We all recognize Pain. And Joy. It is what makes us human, the ability to feel across all spectrums. It is our ability to wade through what happens in this place called life, and to live it to the best of our ability that defines us as who we are. They are times it seems nearly impossible, and there are also times we don't win. When we lose friends and loved ones and feel that we may never be the same again as part of the life we were comfortable with is sliced away. Sometimes this is very sudden, and sometimes we know it will come and it is just a matter of time.
How we get through these times is always highly individual, and we each have to do what is right for us in this time, and the rest of us simply have to give support, time or space as needed, when needed.
When I was 30 my dad died suddenly, on the other side of the world. When I found out I naturally called my husband who had just started an 8 hour shift and had to honor that commitment (as his job relates to public safety). I went to the home of very special friends who knew they didn't need to do anything to make it better, I just needed to be somewhere that I knew support was. Their at the time 4yr old daughter was a joy then and now and she helped me refocus. Their son, then just 16 months old had never been a baby that was interested in other people. If you were not his parents he pretty much would not come or play with others. This evening he must have had an inner sense he was needed and he crawled right over and was content to sit with me from the time I arrived until it was time for bed - something that had not happened before (and now at 15 would never!)
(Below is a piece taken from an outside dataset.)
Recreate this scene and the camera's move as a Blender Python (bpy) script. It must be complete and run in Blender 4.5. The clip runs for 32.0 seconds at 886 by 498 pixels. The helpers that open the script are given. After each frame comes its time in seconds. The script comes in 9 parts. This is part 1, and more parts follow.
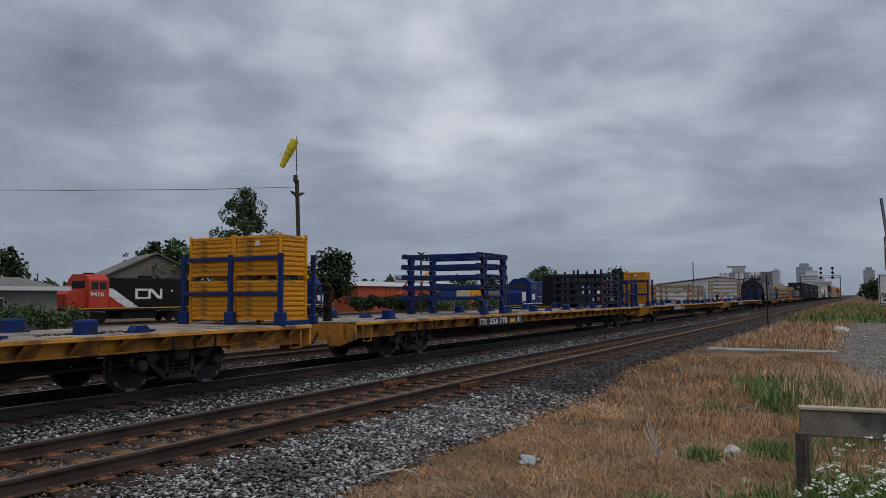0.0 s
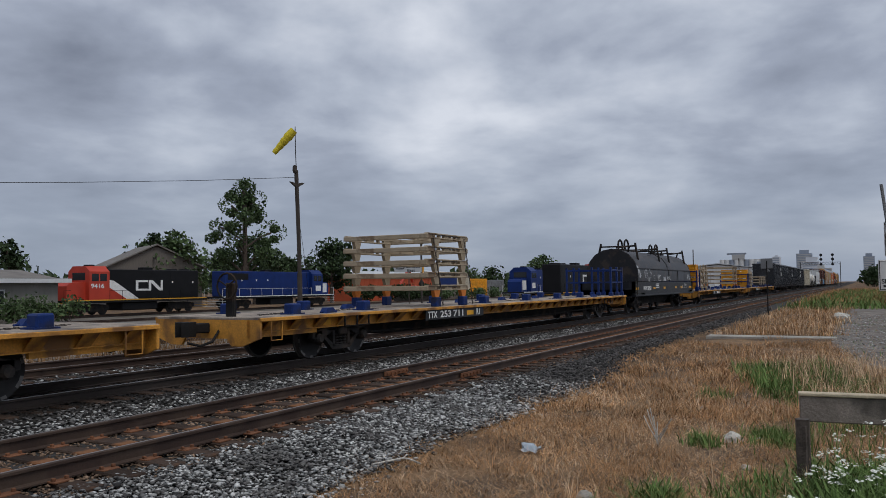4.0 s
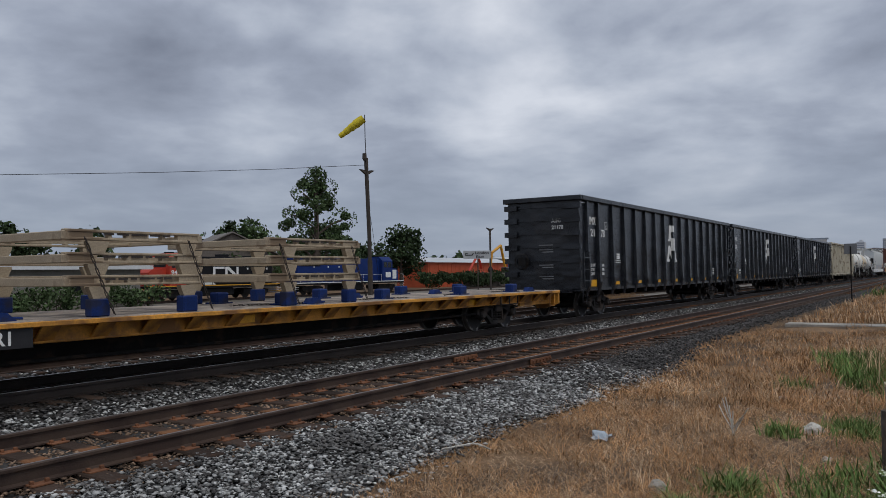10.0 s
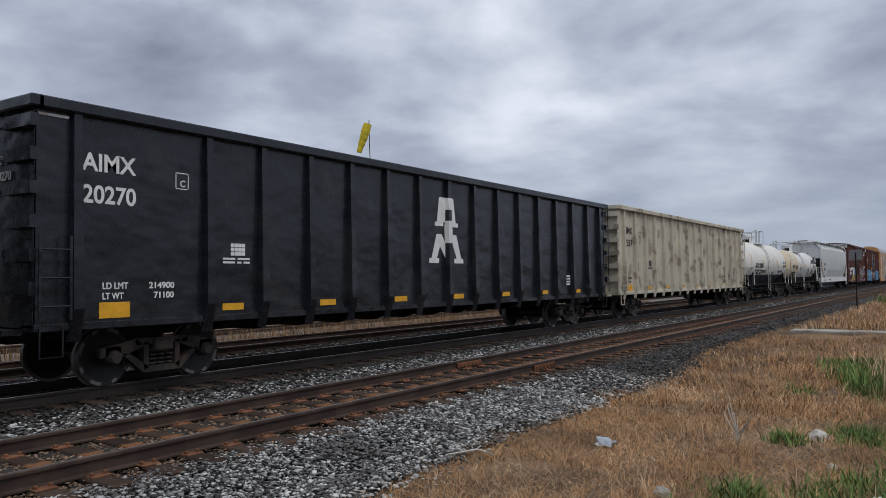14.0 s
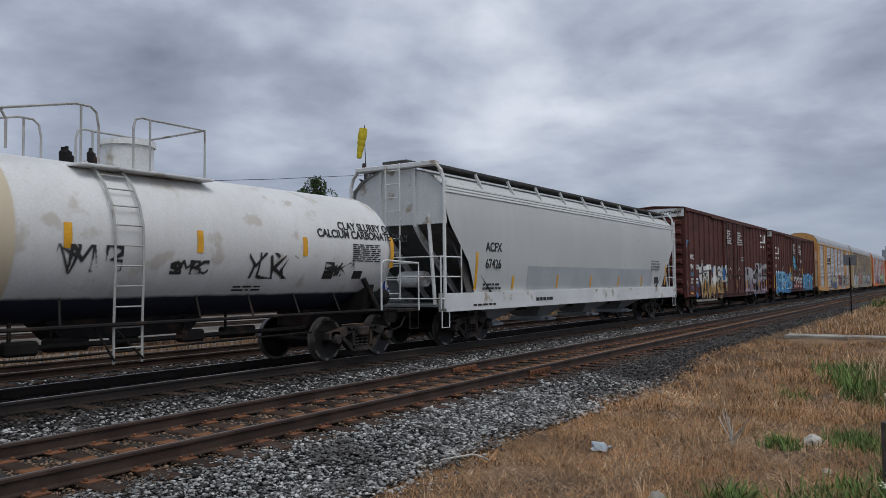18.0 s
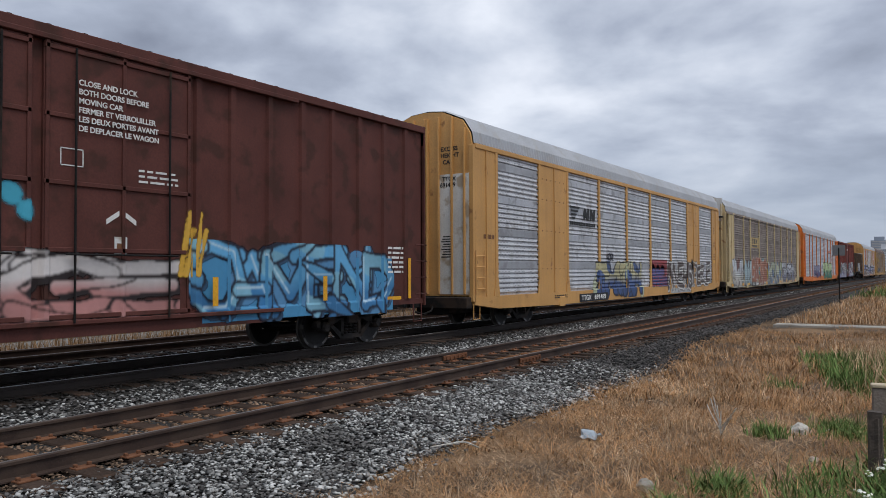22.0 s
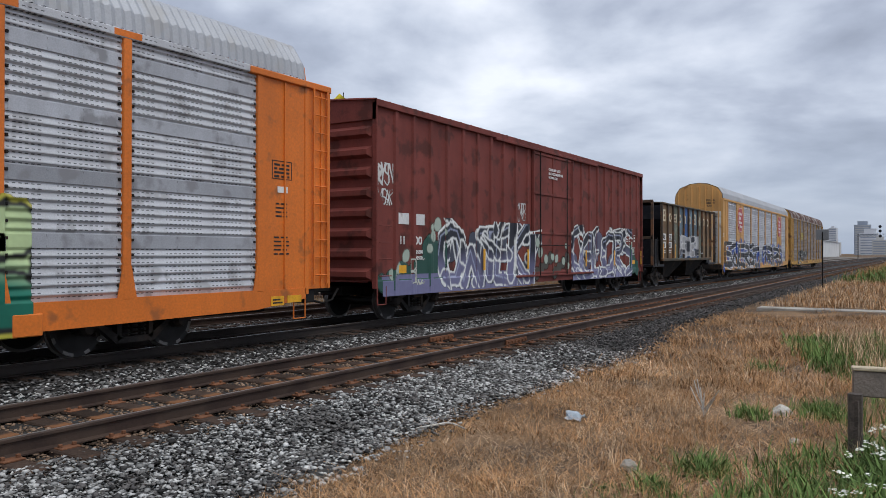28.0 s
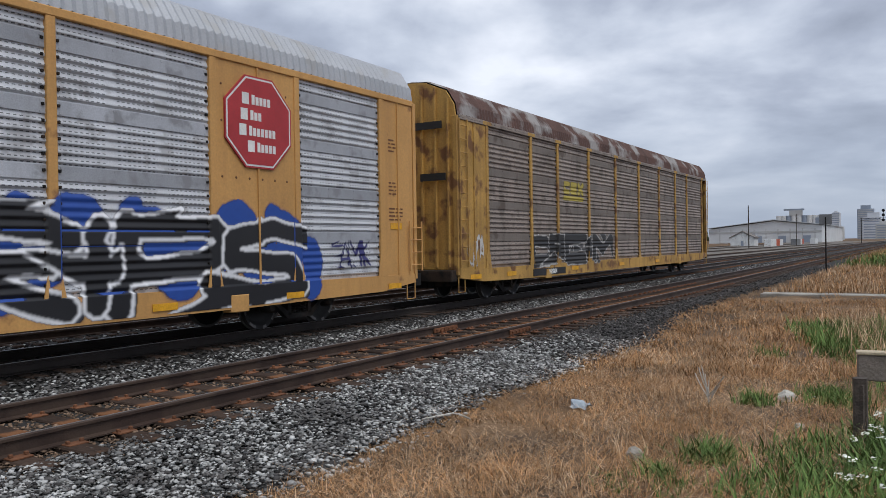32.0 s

Earlier this week and again tonight I have had people contact me to cancel social plans because they have had a personal catastrophe that quite simply has to take precedence. In both cases I was told over a written medium (email or text) and in both cases I feel there is no adequate response - that whatever I said was not enough to fully express how I want to reach through the the medium and wrap them in a giant hug and protect them and tell them I understand pain, and I wish I could lessen theirs, at this moment.
I know intellectually that we will all have times that we feel intense happiness, the kind that makes you want to burst. We will all feel the intense perfection of a moment, when you know you are exactly in the right place at the right time celebrating the perfect moment with the right people. That is joy. When pain comes knocking, as it inevitably will, I wish you the strength to give in to the pain knowing you will come out the other side, and the willingness to believe that there are people to support you and to reach out to them.
Being human won't always be easy, but we don't have to do it alone. For those of you feeling pain, please accept this virtual hug in the spirit it is sent.